Alvaro Bandeira é economista-chefe do banco digital Modalmais
O mundo parece estar virando ao contrário, de ponta-cabeça. Na América latina, a situação parece ainda pior, com Venezuela do jeito que sabemos, sem definição e criando um país de miseráveis. Na Bolívia, nesse final de semana tivemos o presidente Evo Morales renunciando, pressionado pelas forças armadas, depois de a OEA (Organização dos Estados Americanos) identificar em auditoria, uma fraude nas eleições que levaria Evo para o quarto mandato.
Na Argentina, a situação se complica também pelo retorno ao poder do “kirchnerismo”, justo os governos que levaram o país mais célere ao buraco. Bem verdade que Macri pode ter sido leniente, ou não ter tido forças para mudar o país. Se formos para a Itália a situação política não é muito diferente, e na Espanha, com eleições realizadas neste último final de semana, a situação parece também ficar polarizada com liderança socialista, mas com a extrema direita ganhando maior espaço.
Aqui, não bastasse as confusões sempre protagonizadas pelo clã Bolsonaro, agora temos Lula livre e já mostrando que veio para polarizar no limite. Seu discurso no sindicato dos metalúrgicos do ABC “foi raivoso e muito ruim”, nas palavras do presidente da Câmara Rodrigo Maia. Lula criticou Bolsonaro, Moro e o ministro Guedes, em quem tentou colar a peja de “destruidor de empregos”.
Fechando esse quadro, depois da soltura de Lula pelo STF, aparentemente o ministro Toffoli jogou no colo do Congresso Nacional a responsabilidade do julgamento, mas sabendo que a PEC que tramita na Câmara é inconstitucional, pois altera o artigo 5º que é cláusula pétrea, onde qualquer resposta precipitada pode gerar instabilidade política, principalmente, nos dias que correm. Será preciso buscar outros caminhos para que volte a vigorar a prisão em segunda instância.
Por trás de tudo isso, ainda temos situações complicadas na economia global, com o acordo entre os EUA e a China com informações desencontradas, que agrega protecionismo e redução no comércio transnacional. Donald Trump ora diz que a situação caminha bem, ora diz que o interesse de fechar acordo é chinês, e que não tem pressa e ainda não concordou com a reversão de tarifas contra a China. Já o principal negociador (Lighthizer), diz que não tem nada acertado, mas Trump fala de assinar a primeira fase em dezembro, possivelmente no Iowa.
O Brexit até que teve uma trégua, com a oposição dizendo não concorrer com Boris Johnson na eleição marcada para 12/12 e com data limite agora para a saída do Reino Unido da União Europeia marcada para 31/01/2020. Segundo o presidente do BOE (Banco Central Inglês), o sistema financeiro estaria preparado para a transição da saída, mas os números divulgados nessa semana sobre a economia não foram bons.
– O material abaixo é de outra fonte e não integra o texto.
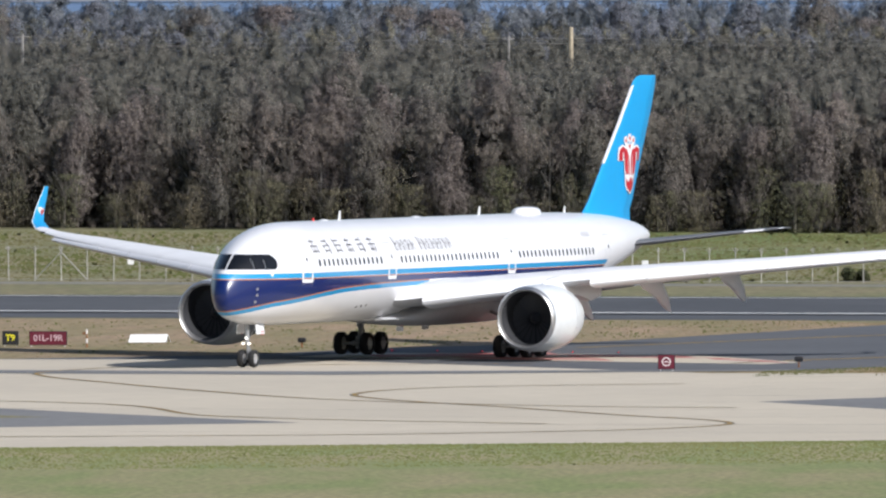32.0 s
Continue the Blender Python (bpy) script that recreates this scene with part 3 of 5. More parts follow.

PIB anualizado crescendo somente 1,0%, produção industrial encolhendo o anualizado em 1,4% e déficit comercial em setembro maior que o previsto, em 12,5 bilhões de libras.
Isso sem contar com a Alemanha, que parece já ter ultrapassado sua pior fase na economia (mas segue fraca), o Japão lutando para ter crescimento apenas baixo e a China fazendo de tudo para conseguir crescer 6%, num quadro que aponta para dificuldades. Na China, o governo expande a base monetária (+8,4%) e volta a fazer investimentos em infraestrutura, voltada para regiões mais pobres do país, onde a resposta pode ser mais imediata.
Com tudo isso colocado na balança, podemos dizer que os mercados estão reagindo até bem, muito em função da inflação baixa em praticamente todos os países (ou em contração como na Turquia), taxa de juros negativas, real ou nominal e empresas já ajustadas para essa situação. No caso específico do Brasil, caso consigamos fazer as reformas que estão colocadas e numa velocidade razoável, estaríamos em situação mais competitiva para acelerar o crescimento, depois de dois anos de profunda recessão e três anos de crescimento absolutamente pífio.
Mas é fundamental que reformas se façam presentes. O que parece bom numa leitura otimista é que o poder de polarização e interferência de Lula está bastante reduzido, sem grande capacidade de interferir nas reformas. Basta ver que mesmo quando estava solto, e depois de preso dando entrevistas, não foi capaz de mobilizar a esquerda. Ao contrário, com Lula agora solto, a tendência será de reforçar a direita, reagrupando os denominados “isentões”, aqueles que estavam começando a criticar o governo de Bolsonaro. Mas será preciso que a economia comece a mostrar resultados, e aí reside o principal problema, já que isso pode demorar um pouco para acontecer.